start Dataset records

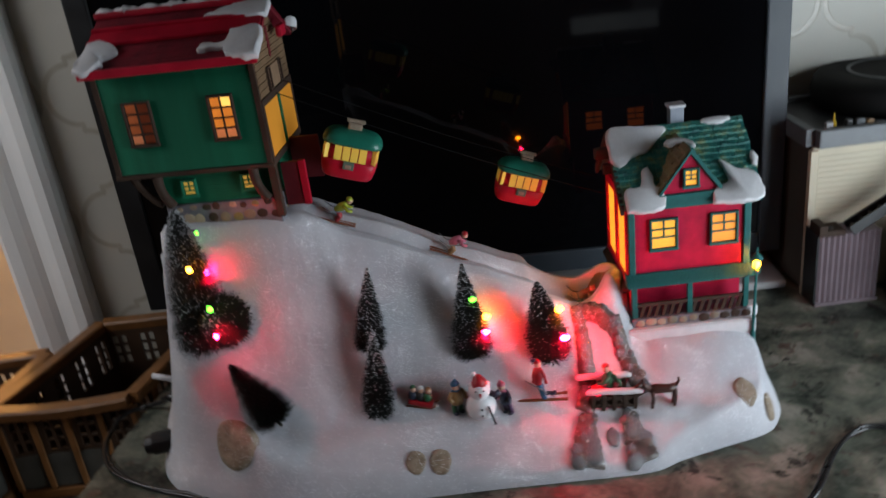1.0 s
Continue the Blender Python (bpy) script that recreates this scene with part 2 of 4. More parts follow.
def tube(bm, points, radius, sides=8, closed=False):
    """A round tube along points; radius may be one for all or one a point."""
    pts = [Vector(p) for p in points]
    rings, side = [], None
    for i, p in enumerate(pts):
        d = (pts[min(i + 1, len(pts) - 1)] - pts[max(i - 1, 0)]).normalized()
        if side is None: side = d.orthogonal().normalized()
        side = (side - d * side.dot(d)).normalized()
        up = d.cross(side)
        r = radius[i] if isinstance(radius, (list, tuple)) else radius
        rings.append([bm.verts.new(p + (side * math.cos(k * math.tau / sides) + up * math.sin(k * math.tau / sides)) * r) for k in range(sides)])
    for a, b in zip(rings, rings[1:]):
        for k in range(sides): bm.faces.new((a[k], a[(k + 1) % sides], b[(k + 1) % sides], b[k]))
    bm.faces.new(rings[0][::-1]), bm.faces.new(rings[-1])
    return [v for r in rings for v in r]


def ball(bm, c, r, sx=1, sy=1, sz=1, seg=12, m=None):
    out = bmesh.ops.create_uvsphere(bm, u_segments=seg, v_segments=max(6, seg * 2 // 3), radius=r)["verts"]
    bmesh.ops.transform(bm, matrix=Matrix.Translation(c) @ (m or Matrix()) @ Matrix.Diagonal((sx, sy, sz, 1)), verts=out)
    return out


def curve_points(points, steps=6):
    """A smooth line through the points."""
    p = [Vector(q) for q in points]
    out = []
    for i in range(len(p) - 1):
        a, b, c, d = p[max(i - 1, 0)], p[i], p[i + 1], p[min(i + 2, len(p) - 1)]
        for k in range(steps):
            t = k / steps
            out.append(.5 * (2 * b + (c - a) * t + (2 * a - 5 * b + 4 * c - d) * t * t + (3 * b - a - 3 * c + d) * t ** 3))
    return out + [p[-1]]


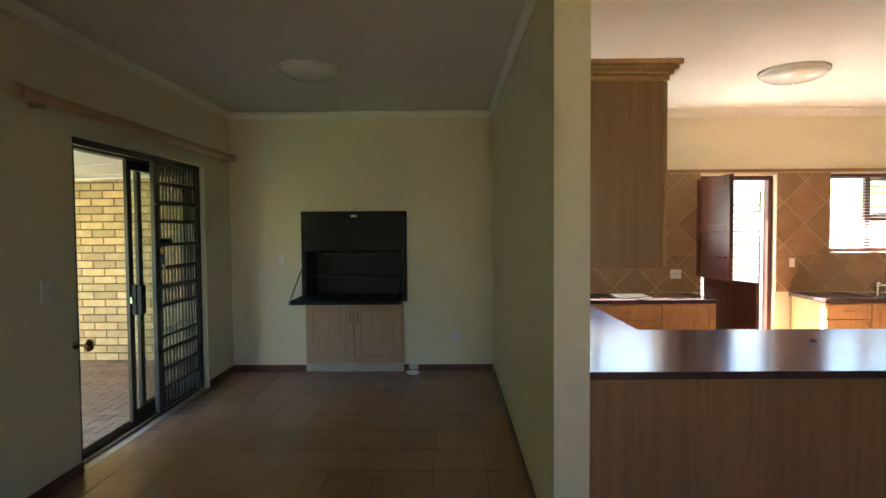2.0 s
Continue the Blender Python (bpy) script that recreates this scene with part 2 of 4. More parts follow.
def lathe(name, profile, centre, material, parent=None, seg=32, label=""):
    """A turned shape: (radius, height) pairs round the vertical through centre."""
    bm = bmesh.new()
    rings = []
    for r, z in profile:
        rings.append([bm.verts.new((centre[0] + max(r, 1e-4) * math.cos(6.28318 * k / seg), centre[1] + max(r, 1e-4) * math.sin(6.28318 * k / seg), centre[2] + z)) for k in range(seg)])
    for a, b in zip(rings, rings[1:]):
        for k in range(seg):
            bm.faces.new((a[k], a[(k + 1) % seg], b[(k + 1) % seg], b[k]))
    return part(name, bm, material, parent, label, True)


def wall(name, axis, u0, u1, t0, t1, z0, z1, openings, material, label):
    """A wall along x or y, from u0 to u1, between t0 and t1 across, with openings (u0, u1, z0, z1) through it."""
    bm = bmesh.new()

    def block(a, b, za, zb):
        if b - a > 1e-4 and zb - za > 1e-4:
            if axis == "x":
                bx(bm, a, t0, za, b, t1, zb)
            else:
                bx(bm, t0, a, za, t1, b, zb)

    cuts = sorted({u0, u1, *[o[0] for o in openings], *[o[1] for o in openings]})
    for a, b in zip(cuts, cuts[1:]):
        z = z0
        for o in sorted((o for o in openings if o[0] <= a and o[1] >= b), key=lambda o: o[2]):
            block(a, b, z, o[2])
            z = o[3]
        block(a, b, z, z1)
    return tagged(part(name, bm, material), label, "wall", kind="structure")


PIECES = {}


def piece_mesh(lx, ly, lz, ch, material):
    """A block with its upper edge worn off, on z = 0; shared by alike pieces."""
    key = (round(lx, 3), round(ly, 3), round(lz, 3), ch, material.name)
    if key not in PIECES:
        me = bpy.data.meshes.new("piece")
        v = []
        for z, d in ((0, 0), (lz - ch, 0), (lz, ch)):
            v += [(-lx / 2 + d, -ly / 2 + d, z), (lx / 2 - d, -ly / 2 + d, z), (lx / 2 - d, ly / 2 - d, z), (-lx / 2 + d, ly / 2 - d, z)]
        f = [(8, 9, 10, 11)]
        for k in (0, 4):
            f += [(k + i, k + (i + 1) % 4, k + 4 + (i + 1) % 4, k + 4 + i) for i in range(4)]
        me.from_pydata(v, [], f)
        me.materials.append(material)
        PIECES[key] = me
    return PIECES[key]


def lay(name, pieces, m_parts, m_rest, parent, ch, limit=300):
    """pieces: (near, matrix, lx, ly, lz). The first ones, by near, become parts; the rest one joined mesh."""
    pieces = sorted(pieces, key=lambda p: p[0])
    for near, m, lx, ly, lz in pieces[:limit]:
        ob = new(name, piece_mesh(lx, ly, lz, ch, m_parts))
        ob.parent = parent
        ob.matrix_basis = Matrix.Translation(-ORG[parent.name]) @ m
    verts, faces = [], []
    for near, m, lx, ly, lz in pieces[limit:]:
        me = piece_mesh(lx, ly, lz, ch, m_rest)
        k = len(verts)
        verts += [tuple(m @ v.co) for v in me.vertices]
        faces += [tuple(i + k for i in f.vertices) for f in me.polygons]
    if verts:
        me = bpy.data.meshes.new(name + "_rest")
        me.from_pydata(verts, [], faces)
        me.materials.append(m_rest)
        ob = link_mesh(name + "_rest", me, parent)
        ob["kind"] = "stuff"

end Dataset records

Every line of the data should be copied as it stands, without the images.

→ Result
1.0 s
Continue the Blender Python (bpy) script that recreates this scene with part 2 of 4. More parts follow.
def tube(bm, points, radius, sides=8, closed=False):
    """A round tube along points; radius may be one for all or one a point."""
    pts = [Vector(p) for p in points]
    rings, side = [], None
    for i, p in enumerate(pts):
        d = (pts[min(i + 1, len(pts) - 1)] - pts[max(i - 1, 0)]).normalized()
        if side is None: side = d.orthogonal().normalized()
        side = (side - d * side.dot(d)).normalized()
        up = d.cross(side)
        r = radius[i] if isinstance(radius, (list, tuple)) else radius
        rings.append([bm.verts.new(p + (side * math.cos(k * math.tau / sides) + up * math.sin(k * math.tau / sides)) * r) for k in range(sides)])
    for a, b in zip(rings, rings[1:]):
        for k in range(sides): bm.faces.new((a[k], a[(k + 1) % sides], b[(k + 1) % sides], b[k]))
    bm.faces.new(rings[0][::-1]), bm.faces.new(rings[-1])
    return [v for r in rings for v in r]


def ball(bm, c, r, sx=1, sy=1, sz=1, seg=12, m=None):
    out = bmesh.ops.create_uvsphere(bm, u_segments=seg, v_segments=max(6, seg * 2 // 3), radius=r)["verts"]
    bmesh.ops.transform(bm, matrix=Matrix.Translation(c) @ (m or Matrix()) @ Matrix.Diagonal((sx, sy, sz, 1)), verts=out)
    return out


def curve_points(points, steps=6):
    """A smooth line through the points."""
    p = [Vector(q) for q in points]
    out = []
    for i in range(len(p) - 1):
        a, b, c, d = p[max(i - 1, 0)], p[i], p[i + 1], p[min(i + 2, len(p) - 1)]
        for k in range(steps):
            t = k / steps
            out.append(.5 * (2 * b + (c - a) * t + (2 * a - 5 * b + 4 * c - d) * t * t + (3 * b - a - 3 * c + d) * t ** 3))
    return out + [p[-1]]


2.0 s
Continue the Blender Python (bpy) script that recreates this scene with part 2 of 4. More parts follow.
def lathe(name, profile, centre, material, parent=None, seg=32, label=""):
    """A turned shape: (radius, height) pairs round the vertical through centre."""
    bm = bmesh.new()
    rings = []
    for r, z in profile:
        rings.append([bm.verts.new((centre[0] + max(r, 1e-4) * math.cos(6.28318 * k / seg), centre[1] + max(r, 1e-4) * math.sin(6.28318 * k / seg), centre[2] + z)) for k in range(seg)])
    for a, b in zip(rings, rings[1:]):
        for k in range(seg):
            bm.faces.new((a[k], a[(k + 1) % seg], b[(k + 1) % seg], b[k]))
    return part(name, bm, material, parent, label, True)


def wall(name, axis, u0, u1, t0, t1, z0, z1, openings, material, label):
    """A wall along x or y, from u0 to u1, between t0 and t1 across, with openings (u0, u1, z0, z1) through it."""
    bm = bmesh.new()

    def block(a, b, za, zb):
        if b - a > 1e-4 and zb - za > 1e-4:
            if axis == "x":
                bx(bm, a, t0, za, b, t1, zb)
            else:
                bx(bm, t0, a, za, t1, b, zb)

    cuts = sorted({u0, u1, *[o[0] for o in openings], *[o[1] for o in openings]})
    for a, b in zip(cuts, cuts[1:]):
        z = z0
        for o in sorted((o for o in openings if o[0] <= a and o[1] >= b), key=lambda o: o[2]):
            block(a, b, z, o[2])
            z = o[3]
        block(a, b, z, z1)
    return tagged(part(name, bm, material), label, "wall", kind="structure")


PIECES = {}


def piece_mesh(lx, ly, lz, ch, material):
    """A block with its upper edge worn off, on z = 0; shared by alike pieces."""
    key = (round(lx, 3), round(ly, 3), round(lz, 3), ch, material.name)
    if key not in PIECES:
        me = bpy.data.meshes.new("piece")
        v = []
        for z, d in ((0, 0), (lz - ch, 0), (lz, ch)):
            v += [(-lx / 2 + d, -ly / 2 + d, z), (lx / 2 - d, -ly / 2 + d, z), (lx / 2 - d, ly / 2 - d, z), (-lx / 2 + d, ly / 2 - d, z)]
        f = [(8, 9, 10, 11)]
        for k in (0, 4):
            f += [(k + i, k + (i + 1) % 4, k + 4 + (i + 1) % 4, k + 4 + i) for i in range(4)]
        me.from_pydata(v, [], f)
        me.materials.append(material)
        PIECES[key] = me
    return PIECES[key]


def lay(name, pieces, m_parts, m_rest, parent, ch, limit=300):
    """pieces: (near, matrix, lx, ly, lz). The first ones, by near, become parts; the rest one joined mesh."""
    pieces = sorted(pieces, key=lambda p: p[0])
    for near, m, lx, ly, lz in pieces[:limit]:
        ob = new(name, piece_mesh(lx, ly, lz, ch, m_parts))
        ob.parent = parent
        ob.matrix_basis = Matrix.Translation(-ORG[parent.name]) @ m
    verts, faces = [], []
    for near, m, lx, ly, lz in pieces[limit:]:
        me = piece_mesh(lx, ly, lz, ch, m_rest)
        k = len(verts)
        verts += [tuple(m @ v.co) for v in me.vertices]
        faces += [tuple(i + k for i in f.vertices) for f in me.polygons]
    if verts:
        me = bpy.data.meshes.new(name + "_rest")
        me.from_pydata(verts, [], faces)
        me.materials.append(m_rest)
        ob = link_mesh(name + "_rest", me, parent)
        ob["kind"] = "stuff"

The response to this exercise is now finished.